En un plano distinto, estas investigaciones se correlacionan con una activa militancia a favor del diálogo entre laicos y religiosos, cuyo punto culminante ha sido el mencionado encuentro con el Papa. Difícilmente pueda ignorarse en todo este trabajo teórico y político la fundamental relación de Julia Kristeva con su papá. Stoynan Kristeva fue un católico ferviente que vivió su fe como parte integral de su resistencia impenitente contra el estado totalitario. Fue perseguido y perjudicado de muchas maneras, como la de impedirle ejercer su profesión de médico, o la de negarle eternamente una visa para viajar a Francia. El extremo fue su “asesinato” (tal como su hija lo define) en un hospital en el que la burocracia lo privó de los caros medicamentos necesarios y lo utilizó como cobayo para experimentos quirúrgicos.

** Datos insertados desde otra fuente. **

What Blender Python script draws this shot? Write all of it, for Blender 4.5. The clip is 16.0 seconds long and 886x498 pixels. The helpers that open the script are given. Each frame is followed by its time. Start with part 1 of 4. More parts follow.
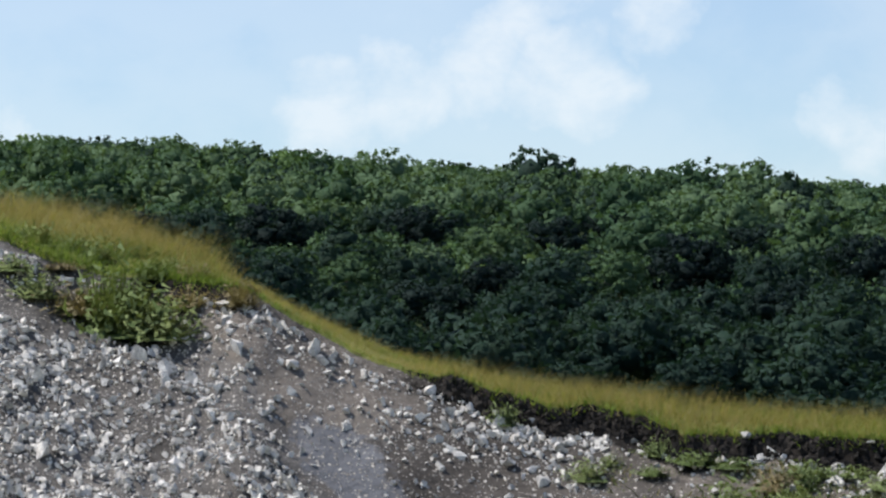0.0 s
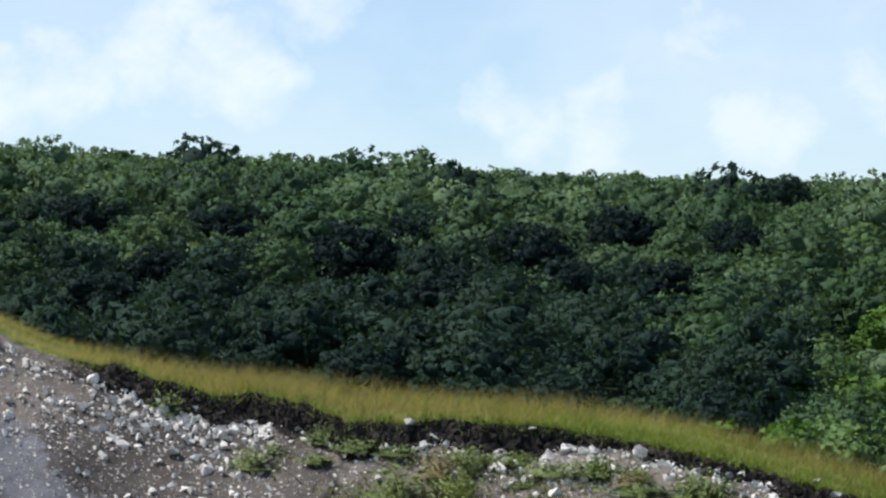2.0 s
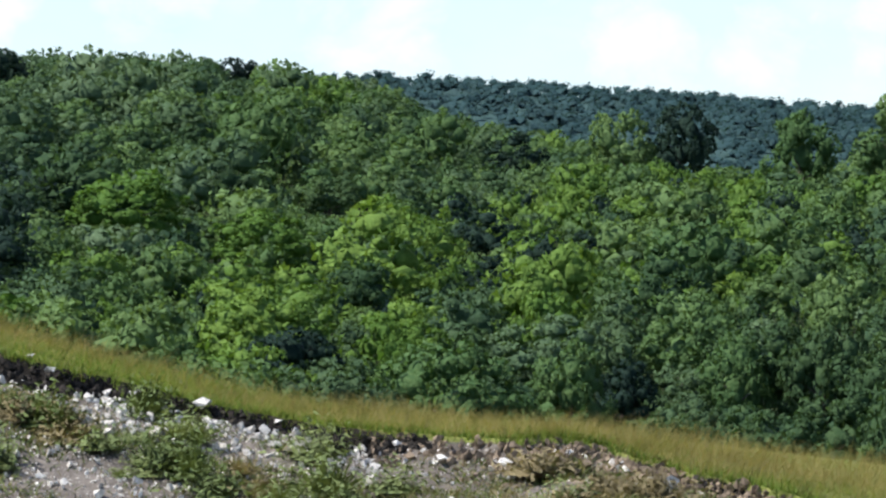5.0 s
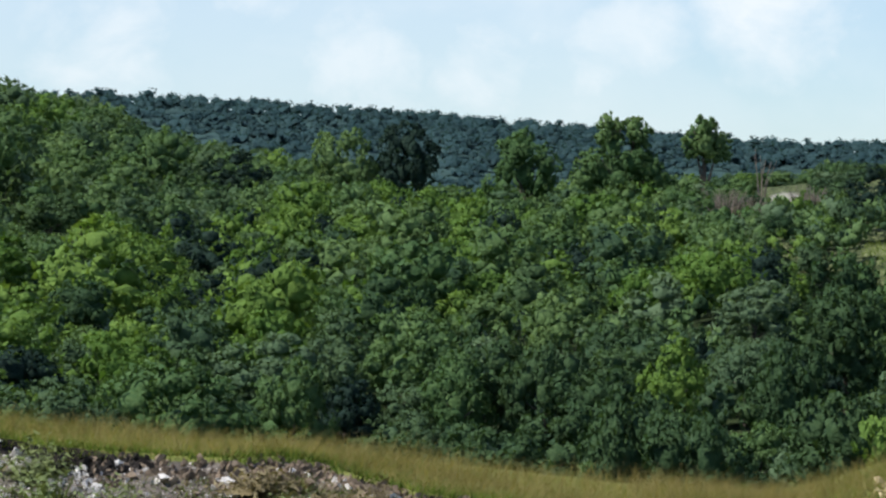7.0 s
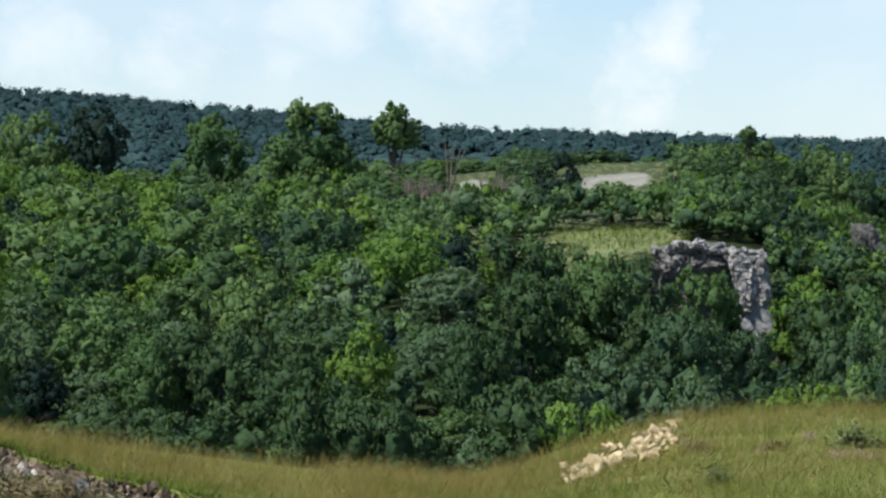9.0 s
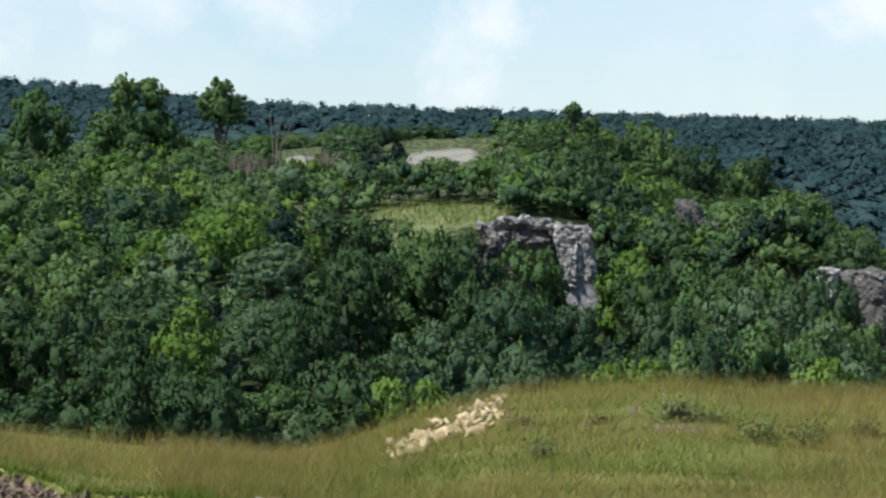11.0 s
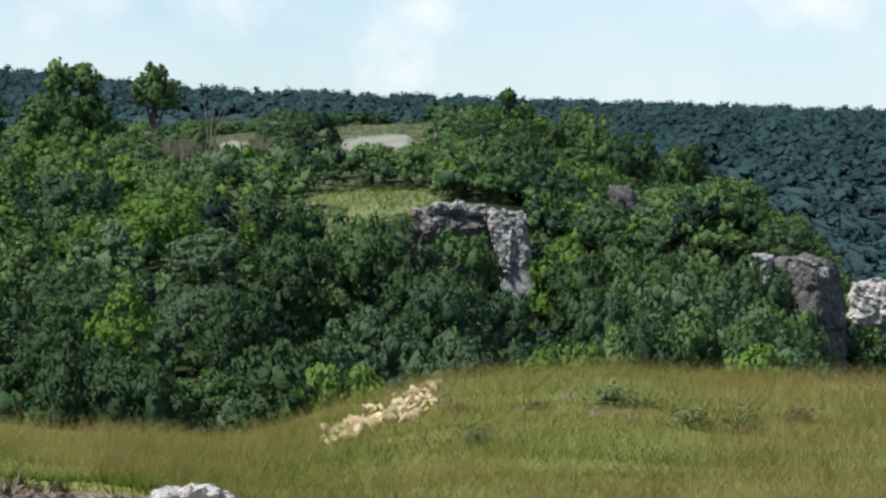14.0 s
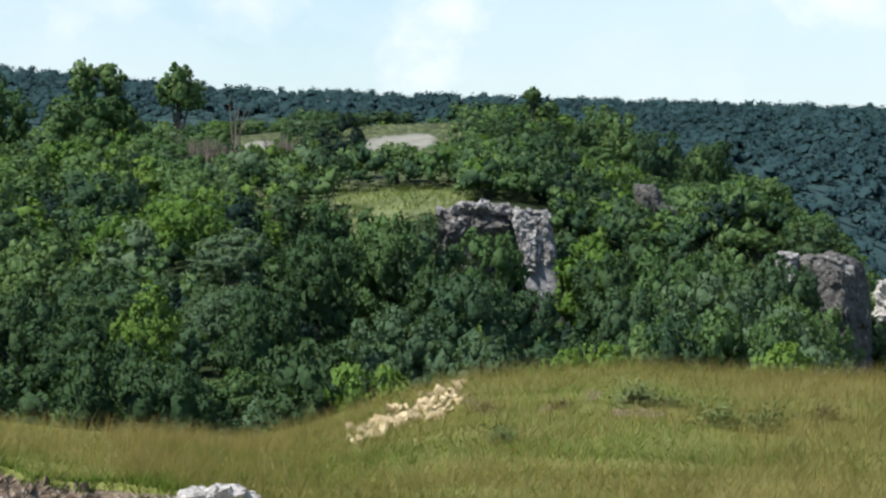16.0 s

Este padre que la estimuló siempre a expresarse y que aceptó su ateísmo le permitió también “conocer y experimentar la fuerza de resistencia que anida en la fe. Amé su sensualidad, su misterio, ese retraimiento que nos hace sentir en la celebración litúrgica los dolores y los goces de otro mundo. Ella imprime en nosotros el sentimiento —que no es más que una certidumbre racional— de que no somos de este mundo. Impresión ilusoria ¡pero tan feliz y tan liberadora y creativa!”. En la continuidad de las disputas amistosas con su padre, hoy Kristeva sueña con la transvaluación nietzscheana de la fe como un aporte a un nuevo humanismo. Un humanismo evidentemente laico que relance el proyecto inconcluso de la modernidad, siendo capaz de dar cuenta y de transformar “esa increíble necesidad de creer” (como se titula uno de sus libros más recientes). “Un humanismo para el que propuse, en el encuentro con el Papa, no diez mandamientos (me mira con picardía) sino diez principios para el humanismo del siglo XXI.”

El diario Libération lo festejó titulando: “Kristeva habla de Sade y de Freud frente al Papa”. Pero le confieso que me siento más cerca de la apasionada autora de El porvenir de la revuelta que de la autora fascinada por Santa Teresa. Y parafraseando a Borges le suelto: la amistad es una pasión salvadora. “El don de la amistad”, pronuncia con humor pero sin ironía. La amistad, esa pasión sublimada, quizá sea la clave más evidente e ignorada del recorrido de Julia Kristeva.